The Congressional proposal, which the U.S. House approved yesterday, would lower interest rates on undergraduate subsidized Stafford loans over the next five years until they are cut in half to 3.4% starting in 2011. In 2004-2005 more than 5.5 million students took out subsidized Stafford loans to pay for college.

“Over the past decade we have asked Arizona’s college students to shoulder a heavy burden of debt to pay for college,” said Ross Meyer, Undergraduate Student Body President at Arizona State University (ASU). “Cutting interest rates on student loans will help millions of lower and middle income students and their families by saving them thousands of dollars in student loan payments.”

In 2004-5, 33,049 Arizona students at four-year colleges took out subsidized Stafford loans. The average borrower graduated with $14,801 in loan debt.

“Cutting interest rates for student loans is the right thing to do and meets two important goals,” said U.S. Representative Harry Mitchell, a co-sponsor of the legislation. “It helps families pay for college as the cost of tuition continues to rise and it works to ensure that we will have a steady stream of well-trained college graduates to grow Arizona’s economy for years to come.”

By lowering interest rates on subsidized Stafford loans, Congress would save Arizona college graduates thousands of dollars over the life of their loans:

  • The average four-year college student in Arizona starting school in 2007 with subsidized Stafford loans would save $2,440 over the life of his or her loans under the proposed legislation.
  • When the interest rate cut is fully phased in, the average four-year college student in Arizona starting school in 2011 with subsidized Stafford loans will save $4,730 over the life of his or her loans.

About 5.5 million students borrow subsidized Stafford loans every year. Of those borrowers, 3.3 million attend four-year public or private non-profit institutions. According to the Congressional Research Service, 75% of traditional-age subsidized Stafford borrowers come from families with incomes of $67,000 or less. The median income for an American family of four is $65,000.

“Lowering interest rates on loans is a great first step towards providing students and families with a more affordable college education,” said Alexandra Glorioso, Campaign Coordinator for Students for Arizona PIRG. “We call on Congress to continue helping students pay for college by increasing need-based federal student aid and by passing broad protections for student borrowers, such as limits on the percent of income that can be required for student loan repayment.”

The policy proposal analyzed by Arizona PIRG would cut the fixed interest rate on subsidized Stafford loans for undergraduates from 6.8% to 3.4% over the next five years.

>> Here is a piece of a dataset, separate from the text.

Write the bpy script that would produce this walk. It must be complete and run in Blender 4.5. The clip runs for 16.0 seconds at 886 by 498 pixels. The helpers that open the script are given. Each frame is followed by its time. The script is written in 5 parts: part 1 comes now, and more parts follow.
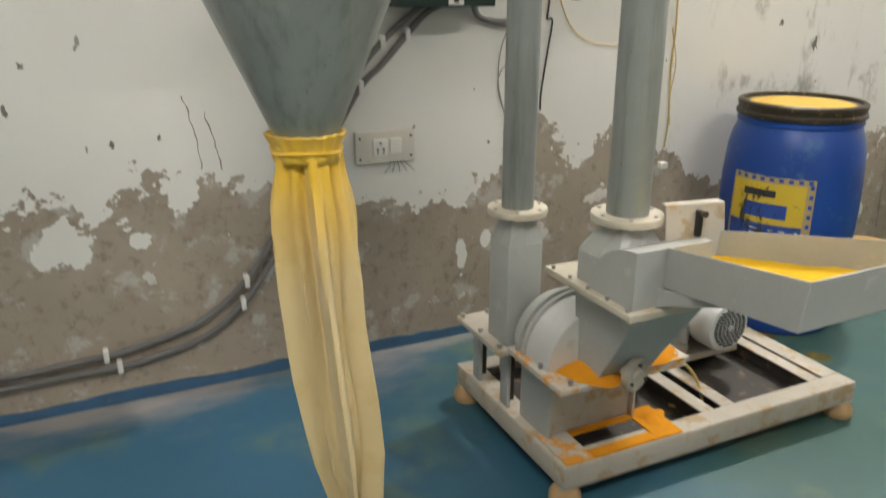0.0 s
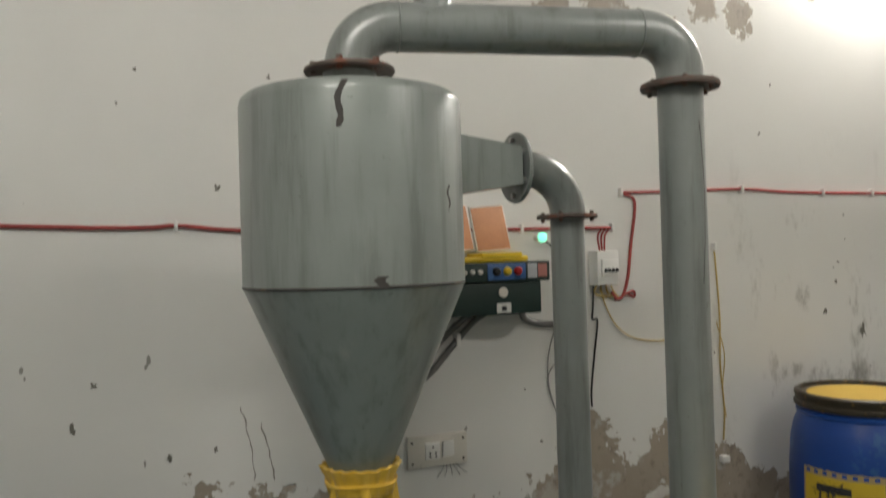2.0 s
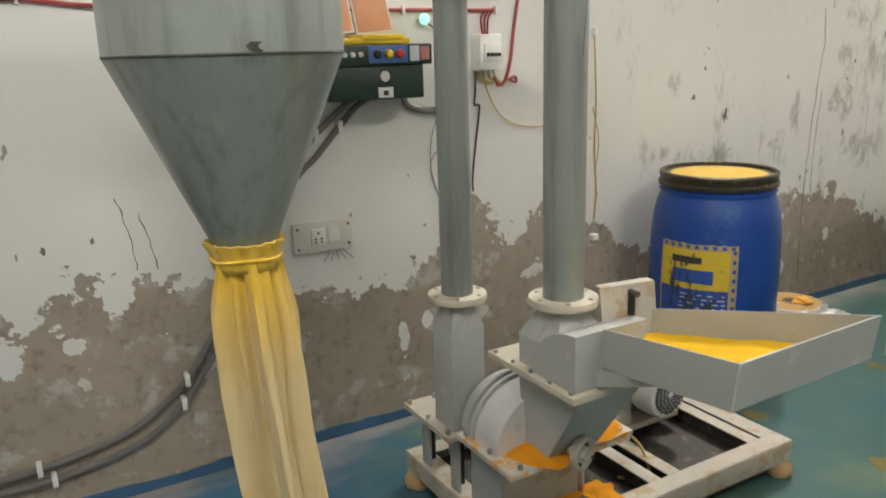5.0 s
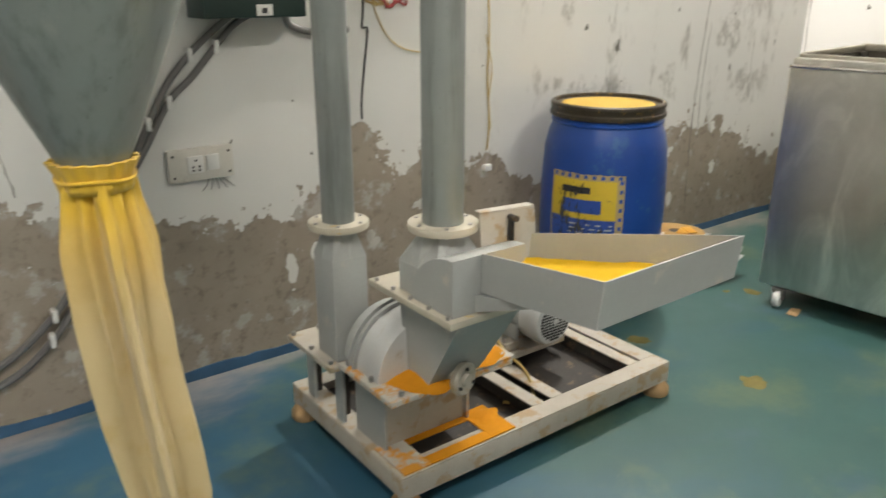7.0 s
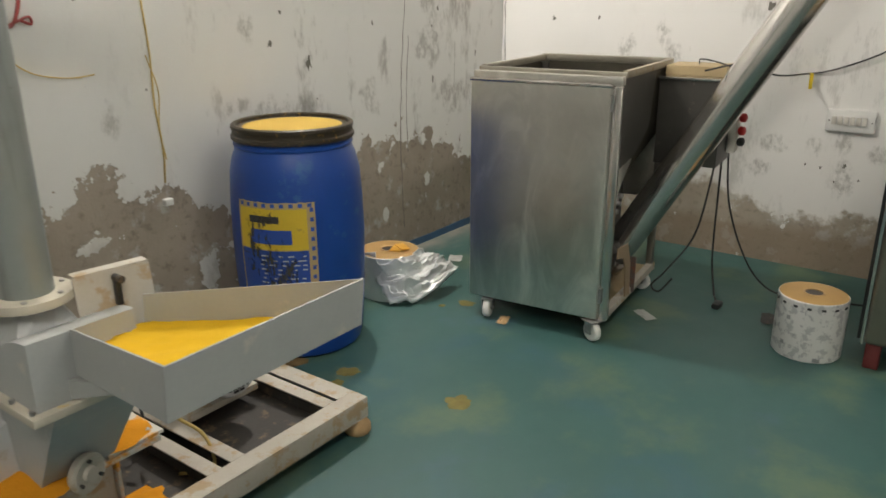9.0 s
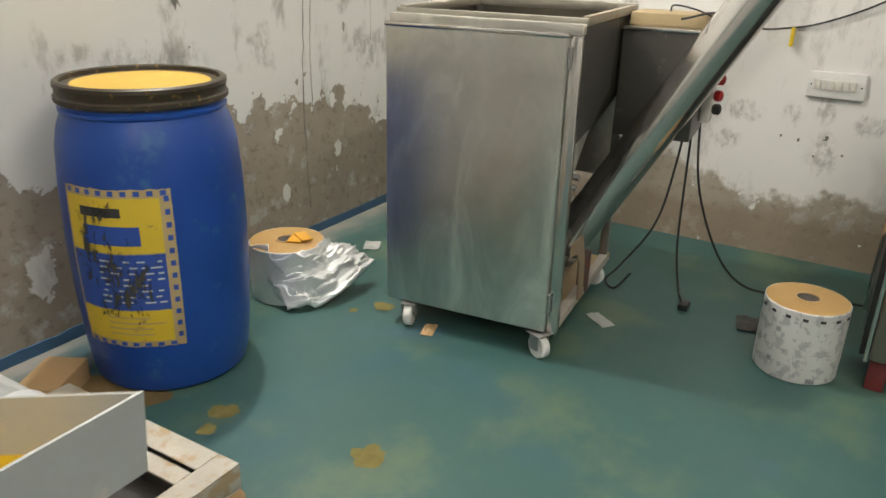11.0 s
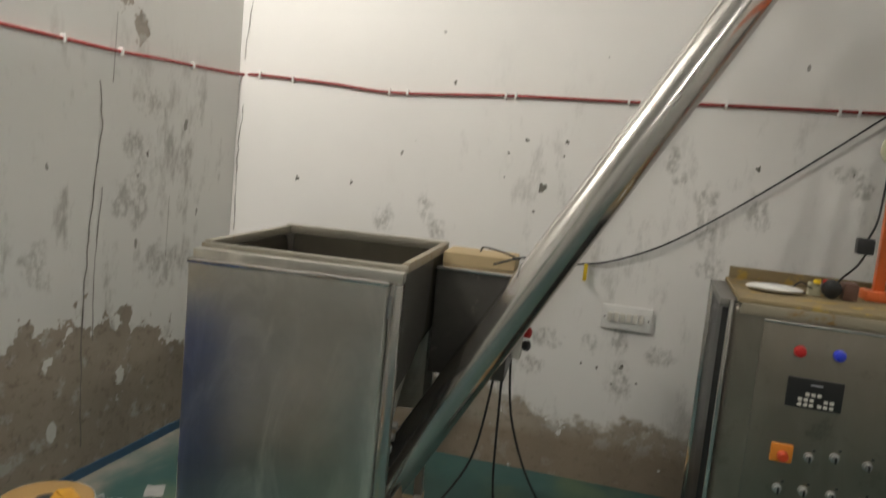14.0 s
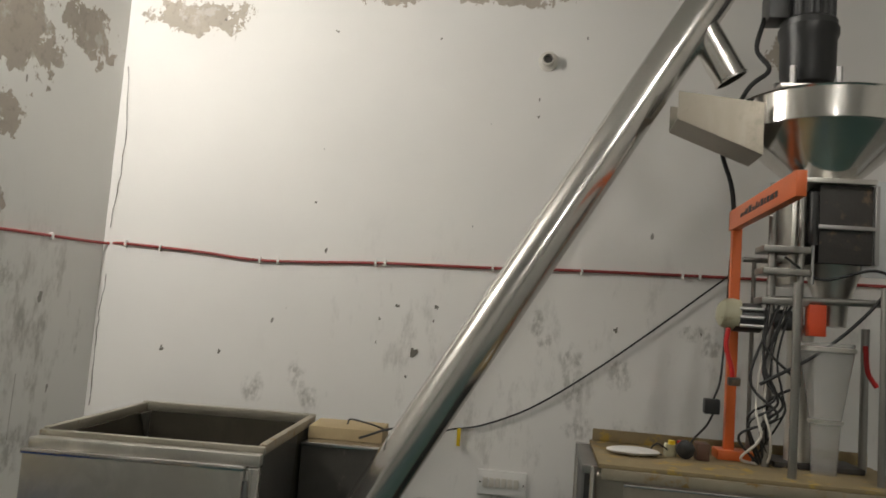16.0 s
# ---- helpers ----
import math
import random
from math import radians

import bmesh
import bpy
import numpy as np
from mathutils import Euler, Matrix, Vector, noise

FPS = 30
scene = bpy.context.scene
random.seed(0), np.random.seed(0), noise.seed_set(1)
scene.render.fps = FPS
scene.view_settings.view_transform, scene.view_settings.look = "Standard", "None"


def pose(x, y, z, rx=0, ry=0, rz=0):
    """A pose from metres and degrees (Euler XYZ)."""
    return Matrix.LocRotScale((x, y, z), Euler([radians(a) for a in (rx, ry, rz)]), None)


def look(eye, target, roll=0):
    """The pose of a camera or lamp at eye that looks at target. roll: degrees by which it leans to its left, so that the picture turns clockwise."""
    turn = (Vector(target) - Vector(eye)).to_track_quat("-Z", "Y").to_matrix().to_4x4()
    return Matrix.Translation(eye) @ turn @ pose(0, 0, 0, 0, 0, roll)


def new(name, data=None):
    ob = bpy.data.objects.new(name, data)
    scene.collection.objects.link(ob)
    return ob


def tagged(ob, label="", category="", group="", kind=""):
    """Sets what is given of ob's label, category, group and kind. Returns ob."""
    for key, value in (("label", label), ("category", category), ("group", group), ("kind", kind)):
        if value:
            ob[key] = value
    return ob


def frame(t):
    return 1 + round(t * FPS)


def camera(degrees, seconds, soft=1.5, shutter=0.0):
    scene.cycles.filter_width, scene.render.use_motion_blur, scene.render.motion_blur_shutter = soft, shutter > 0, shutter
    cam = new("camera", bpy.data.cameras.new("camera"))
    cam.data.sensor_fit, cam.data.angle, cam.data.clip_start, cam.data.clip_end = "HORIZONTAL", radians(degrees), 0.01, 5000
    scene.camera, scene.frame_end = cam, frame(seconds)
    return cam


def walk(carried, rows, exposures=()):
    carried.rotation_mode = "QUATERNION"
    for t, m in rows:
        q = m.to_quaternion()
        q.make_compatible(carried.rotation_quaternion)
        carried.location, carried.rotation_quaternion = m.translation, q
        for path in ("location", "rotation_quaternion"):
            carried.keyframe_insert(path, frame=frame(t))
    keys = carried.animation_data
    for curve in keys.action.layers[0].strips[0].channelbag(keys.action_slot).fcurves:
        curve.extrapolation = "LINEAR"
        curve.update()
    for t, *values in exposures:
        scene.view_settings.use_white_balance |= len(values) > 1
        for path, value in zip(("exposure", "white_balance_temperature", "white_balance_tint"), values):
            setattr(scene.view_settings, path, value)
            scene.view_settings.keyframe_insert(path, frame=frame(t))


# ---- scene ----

Loans originated during the intervening five years will be set at fixed interest rates of 6.12% in 2007-08, 5.44% in 2008-09, 4.76% in 2009-10, 4.08% in 2010-11, and 3.4% from 2011 forward. After graduation, students would be able to consolidate their loans into one loan at the weighted average of the interest rates of their various loans.

All federal Stafford loans receive two forms of government support: the federal government covers the cost of the loans to lenders in case of student default and provides financial subsidies to insure lenders make a profit. Stafford loans are considered “subsidized” when the government pays the interest charges on the loan while the student is in school.